Il est effectivement utile et justifié de proposer des montants pour des dommages difficilement estimables. Le tableau indicatif est revu trois ou quatre fois par an. À cette occasion, les montants sont éventuellement adaptés. Un groupe de personnes issues des milieux concernés par les dommages et leur réparation, comme l'organisation Parents d'enfants victimes de la route, le Barreau, les compagnies d'assurances, etc., font partie du groupe de travail qui calcule cet ajustement avec des représentants de l'Ordre judiciaire. Ainsi, le montant octroyé pour la perte d'un enfant cohabitant a été porté de 10 000 à 12 500 euros par parent dans la dernière édition du tableau indicatif de 2008. Le tableau n'est donc aucunement une donnée statique. Il est adapté en permanence aux circonstances. Il importe bien entendu que le groupe de travail veille à participer aux discussions relatives aux montants.
La réglementation belge de cette matière se situe donc entre les systèmes français et néerlandais.
Une uniformisation des montants au niveau européen est souhaitable mais ne sera probablement pas réalisée à court terme étant donné l'interaction de cette matière avec le système d'assurance privée et le droit moral.

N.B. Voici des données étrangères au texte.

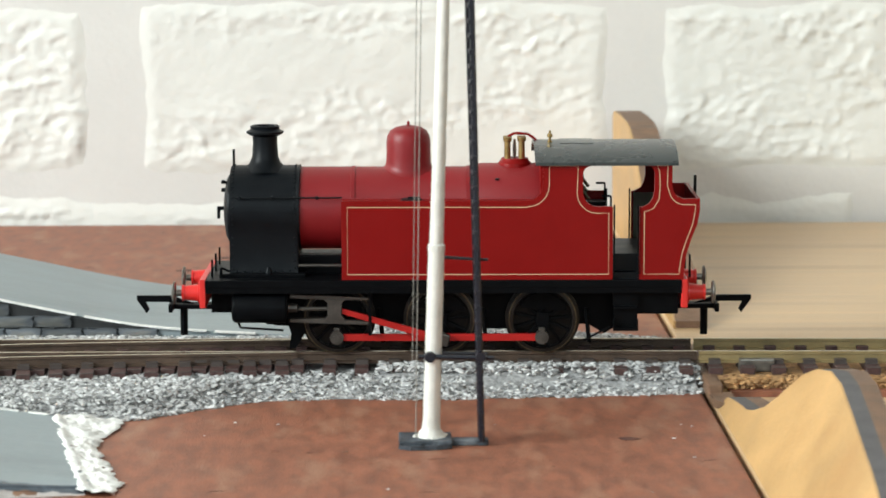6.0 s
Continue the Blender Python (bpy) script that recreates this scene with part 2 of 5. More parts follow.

Pour le reste, je vais vous transmettre le texte, mais je pense avoir résumé la situation belge en faisant référence aux situations française et néerlandaise. Comme souvent, nous nous situons entre les deux.
Mme Dominique Tilmans (MR). - Ce qui choque les parents, c'est le chiffre peu élevé du montant alloué, même s'il s'agit d'une moyenne. Certains parents s'occupent très bien de leurs enfants. En revanche, d'autres ne s'en occupent pas du tout mais demandent quand même réparation. C'est un choc pour les parents qui perdent un enfant de constater que ce montant est aussi faible. Je me demande s'il est nécessaire qu'il figure dans la brochure du SPF Justice.
Je lirai d'abord votre réponse, monsieur le ministre, et je reviendrai éventuellement vers vous.